::: RECORDED INFORMATION :::

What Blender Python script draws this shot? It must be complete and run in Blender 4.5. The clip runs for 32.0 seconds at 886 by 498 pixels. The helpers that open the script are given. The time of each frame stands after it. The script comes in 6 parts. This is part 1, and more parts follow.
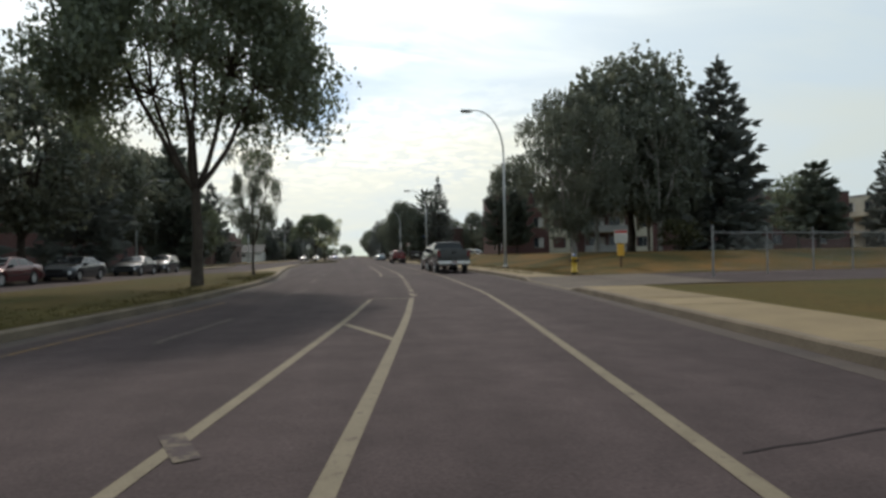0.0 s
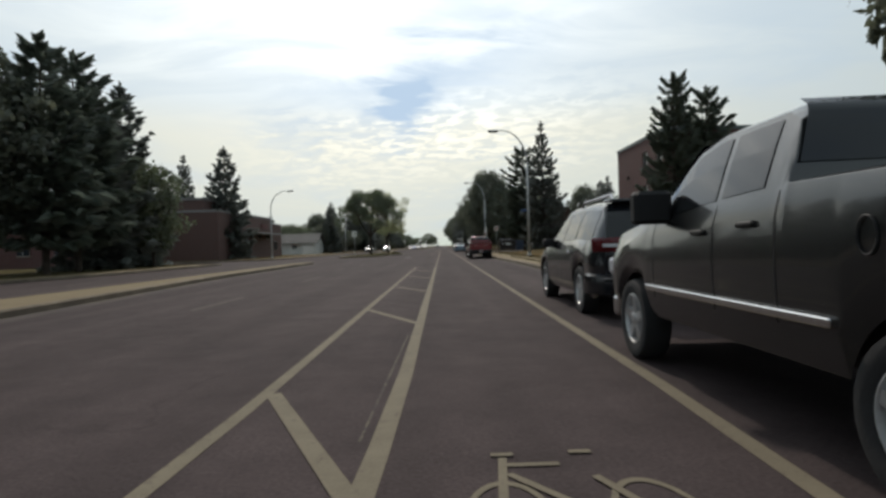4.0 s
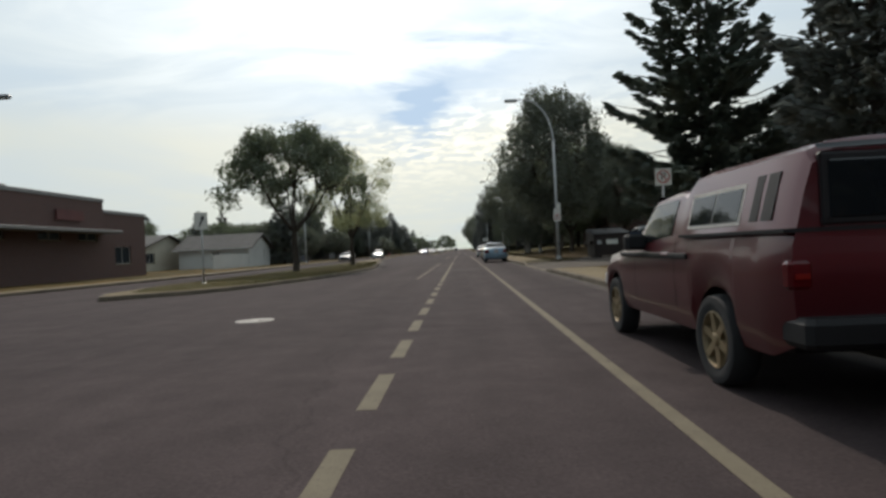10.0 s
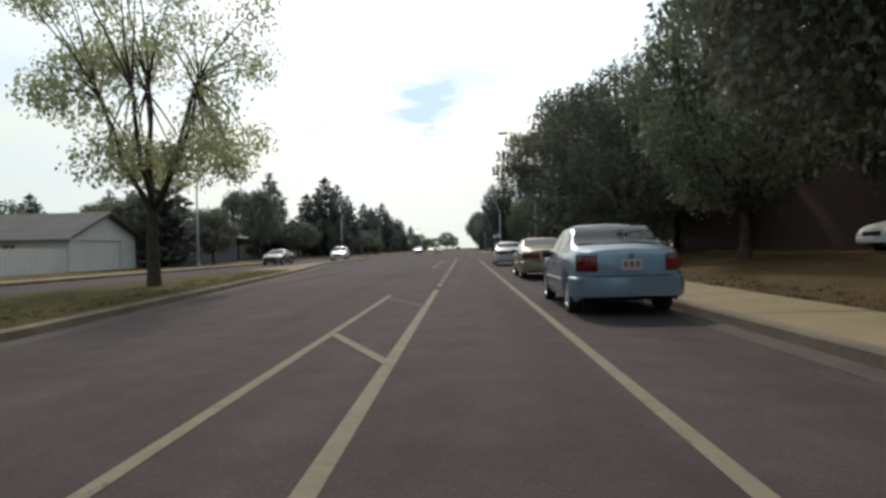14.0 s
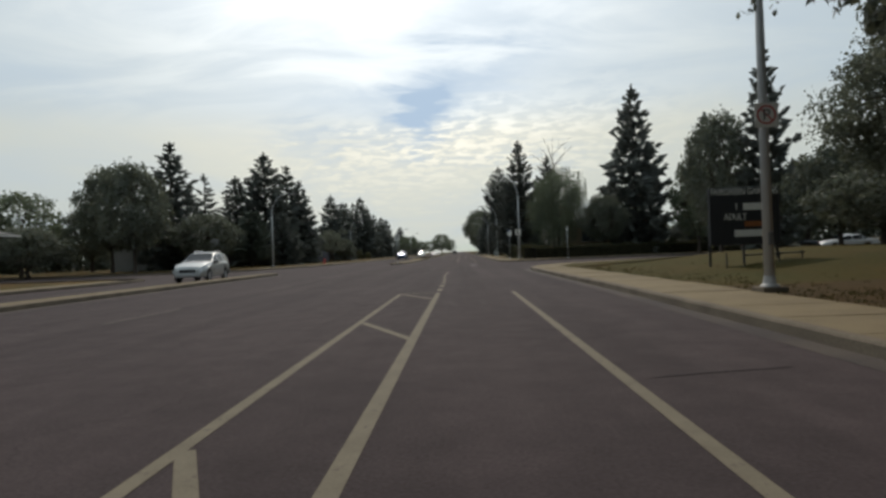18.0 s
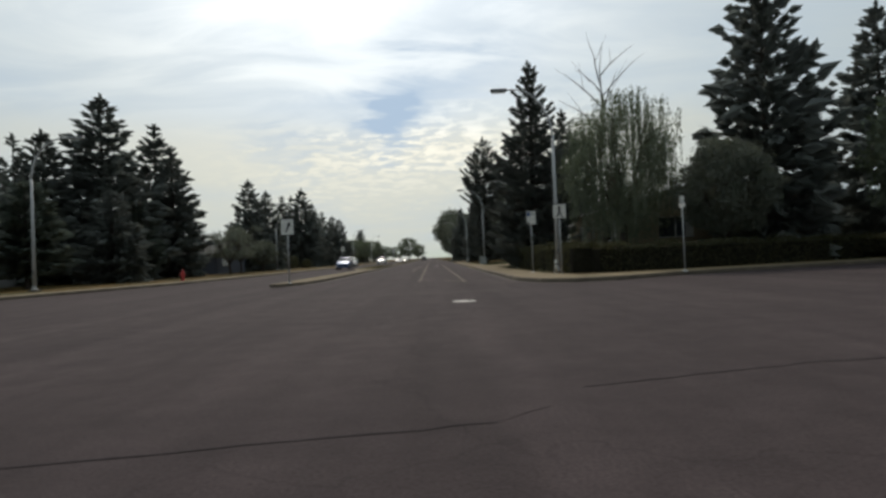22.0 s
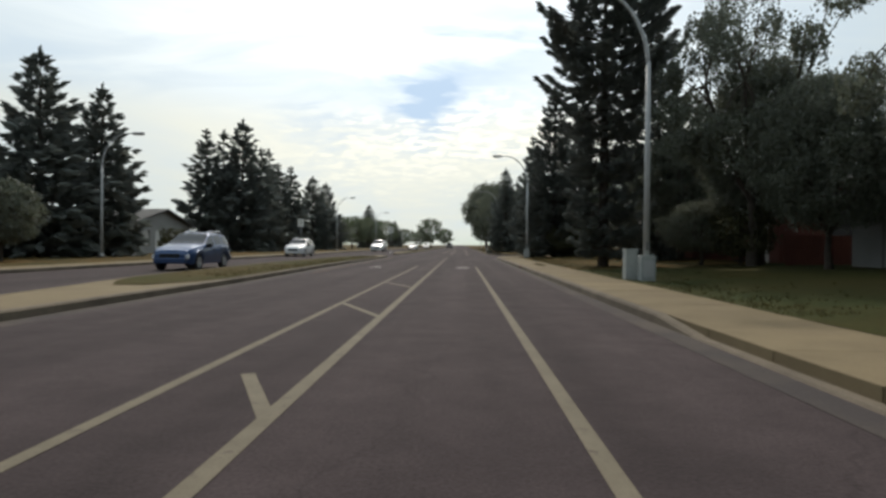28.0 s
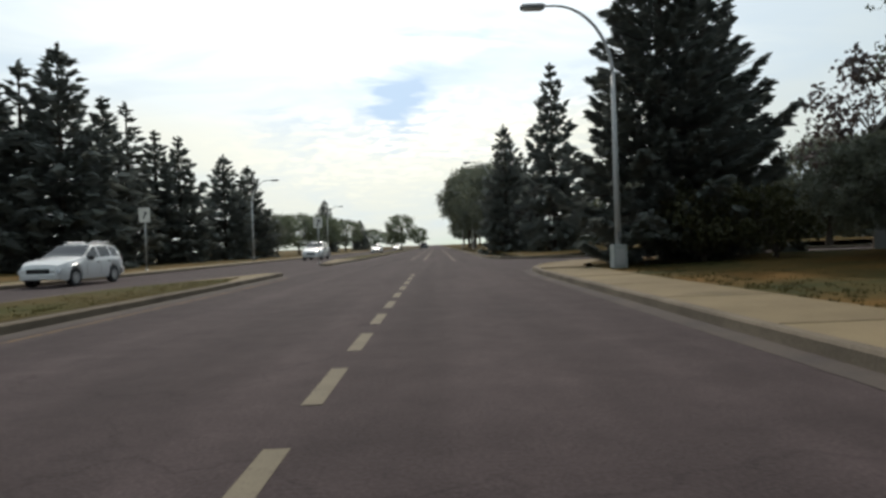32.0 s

:::

■ WHAT YOU NEED TO DO: Give all the lines above again, character for character, without pictures.

■ EXERCISE RESULT:
What Blender Python script draws this shot? It must be complete and run in Blender 4.5. The clip runs for 32.0 seconds at 886 by 498 pixels. The helpers that open the script are given. The time of each frame stands after it. The script comes in 6 parts. This is part 1, and more parts follow.
0.0 s
4.0 s
10.0 s
14.0 s
18.0 s
22.0 s
28.0 s
32.0 s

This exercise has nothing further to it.